Made in Bangladesh, come le etichette che troviamo sui nostri vestiti: fin dalle prime immagini il film si concentra sulle dure condizioni di lavoro cui sono sottoposte le donne che li producono, in stanze sovraffollate e senza misure di sicurezza. La protagonista Shimu (Rikita Nandini Shimu), dopo la morte di una collega in un incendio nella fabbrica, si ribella a queste condizioni e inizia a collaborare con una giornalista per fondare un sindacato che tuteli le lavoratrici (tutte donne, perché per loro è previsto un salario inferiore rispetto agli uomini e perché ritenute più facilmente controllabili).
La pellicola è ambientata a Dacca, dove nel 2013 il crollo di un edificio di otto piani e la morte di oltre 1000 lavoratori avevano portato l’attenzione internazionale sul fast fashion e sulla realtà dietro ai prezzi competitivi proposti dai grandi marchi di abbigliamento; sulla tematica è stato prodotto due anni dopo il documentario The True Cost (Andrew Morgan, 2015), incentrato sull’impatto ambientale e sul costo umano di questa industria. Made in Bangladesh fa un passo ulteriore concentrando la propria attenzione anche sulla condizione della donna nella società bangladese: nonostante l’emancipazione ottenuta rispetto al passato, che oggi permette loro di lavorare e mantenersi autonomamente, queste donne sono infatti ancora fortemente sottomesse all’autorità maschile. La ribellione di Shimu (estesa al proprio matrimonio quando il marito rifiuta di supportarla nel suo progetto), la dimostrazione degli effetti positivi della solidarietà femminile e l’accento sull’importanza dell’istruzione nella lotta ai propri diritti fanno del film un grido di rivolta.

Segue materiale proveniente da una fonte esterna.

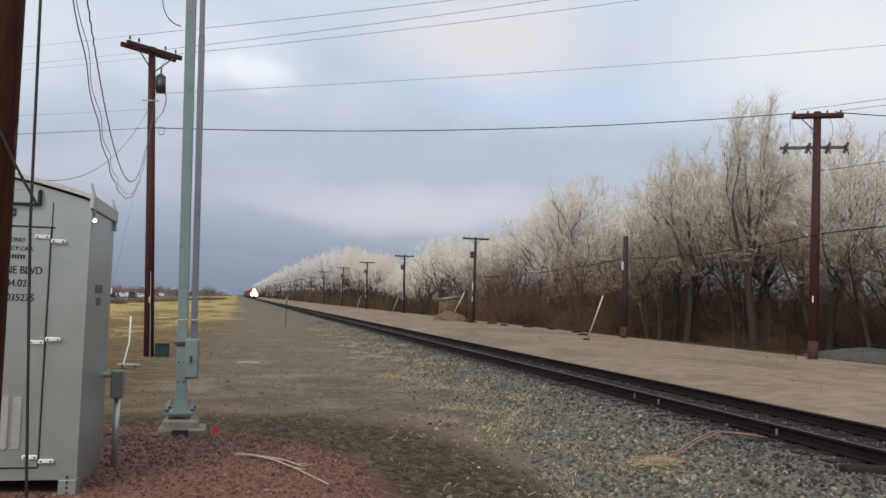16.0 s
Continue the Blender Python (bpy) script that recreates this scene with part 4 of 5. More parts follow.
def build_line_poles():
    rng = random.Random(9)
    # tall junction pole with two crossarms
    x, y = 18.3, 25.45
    g = on_ground(x, y)
    p = tagged(empty("utility_pole", pose(x, y, g, 0, 0.9, 0)), "tall reddish wooden line pole with double crossarm and switchgear", "utility pole")
    h = 8.45 - g
    part("shaft", rod((0, 0, 0.6), (0, 0, h), 0.162, 0.12, 14), M_WOOD, p, smooth=True)
    part("foot", rod((0, 0, -0.3), (0, 0, 0.6), 0.168, 0.1625, 14), M_WOOD_RAW, p, "reddish lower shaft", True)
    tilt = pose(0, 0, 0, 0, 0, -32)
    for yy in (-0.16, 0.05):
        part("crossarm", box((-0.80, yy, h - 0.20), (0.80, yy + 0.11, h - 0.07), 0.01, m=tilt), M_WOOD, p)
    part("brace", rod(tilt @ Vector((-0.55, -0.16, h - 0.2)), tilt @ Vector((-0.02, -0.13, h - 0.75)), 0.02, sides=6), M_STEEL, p)
    for s in (-0.72, -0.3, 0.3, 0.72):
        insulator(p, *(tilt @ Vector((s, 0.0, h - 0.05))))
    # lower switch arm
    part("switch_arm", box((-1.15, 0.16, h - 1.22), (0.95, 0.26, h - 1.12), 0.01, m=tilt), M_STEEL, p)
    for s in (-1.02, -0.32, 0.30, 0.85):
        sw = part("cutout", rod(tilt @ Vector((s, 0.2, h - 1.36)), tilt @ Vector((s + 0.12, 0.2, h - 1.02)), 0.055, 0.045, 8), M_STEEL, p)
        part("fuse_barrel", rod(tilt @ Vector((s + 0.14, 0.12, h - 1.40)), tilt @ Vector((s + 0.02, 0.12, h - 1.10)), 0.02, sides=6), M_INSUL, sw)
        v, f = tube([tuple(tilt @ Vector(q)) for q in ((s + 0.1, 0.2, h - 1.0), (s + 0.2, 0.1, h - 0.75), (s + 0.16, 0.05, h - 0.4), (s * 0.8, 0.0, h - 0.05))], 0.007, 5)
        put_mesh("jumper", v, f, M_WIRE, p)
    part("white_tag", box((-0.155, -0.15, 1.86), (-0.125, -0.12, 2.08)), M_WHITE, p)
    # short pole without arms
    x, y = 18.35, 39.85
    g = on_ground(x, y)
    p = tagged(empty("utility_pole", pose(x, y, g)), "short bare wooden pole with reddish foot", "utility pole")
    part("shaft", rod((0, 0, 0.55), (0, 0, 5.2 - g), 0.152, 0.125, 12), M_WOOD_FAR, p, smooth=True)
    part("foot_wrap", rod((0, 0, -0.3), (0, 0, 0.55), 0.16, 0.1525, 12), M_WOOD_RAW, p, "reddish lower shaft", True)
    part("white_tag", box((-0.17, -0.06, 3.35), (-0.13, 0.06, 3.75)), M_WHITE, p)
    # telegraph row
    t_first = None
    ys = (67.7, 97.6, 126.8, 155.3, 190.0, 226.0, 258.0, 287.0, 318.0, 350.0, 382.0, 414.0, 446.0, 480.0, 515.0, 550.0, 590.0, 630.0, 670.0)
    for i, y in enumerate(ys):
        g = on_ground(18.35, y)
        if t_first is None:
            h = 6.95 - g
            p = tagged(empty("telegraph_pole", pose(18.35, y, g)), "dark telegraph pole with a single crossarm", "telegraph pole", "telegraph poles along the track")
            part("shaft", rod((0, 0, -0.3), (0, 0, h), 0.145, 0.10, 10), M_WOOD_FAR, p, smooth=True)
            part("crossarm", box((-1.12, -0.13, h - 0.20), (1.12, -0.05, h - 0.07), 0.008), M_WOOD_FAR, p)
            for s in (-1, 1):
                part("brace", rod((s * 0.5, -0.10, h - 0.2), (0, -0.12, h - 0.62), 0.02, sides=6), M_STEEL, p)
            for s in (-1.0, -0.62, 0.62, 1.0):
                insulator(p, s, -0.09, h - 0.06)
            part("guard_bracket", box((-0.42, -0.05, h - 1.7), (-0.12, 0.05, h - 1.15), 0.02), M_STEEL, p)
            part("white_tag", box((-0.16, -0.10, 2.5), (-0.13, 0.10, 3.1)), M_WHITE, p, "white tag plate")
            part("white_tag", box((-0.16, -0.10, 1.6), (-0.13, 0.10, 1.95)), M_WHITE, p)
            t_first = p
        else:
            q = copy_thing(t_first, pose(18.35 + rng.uniform(-0.25, 0.25), y, g, rng.uniform(-0.8, 0.8), rng.uniform(-1, 1), rng.uniform(-4, 4)))
            q.scale = (1, 1, rng.uniform(0.98, 1.06))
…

Attraverso un’efficace semplicità stilistica, la pellicola guida l’attenzione degli spettatori sulle lavoratrici e sulla loro lotta per il pagamento degli straordinari e per maggiori misure di sicurezza. Al suo terzo lungometraggio, realizzato grazie al supporto del Torino Film Lab, la regista Rubaiyat Hossain realizza un film di grande forza e speranza guidato da una protagonista che racchiude dentro di sé le numerose operaie nella sua condizione; un’opera importante, su cui riflettere con la speranza di una progressiva presa di coscienza sull’argomento.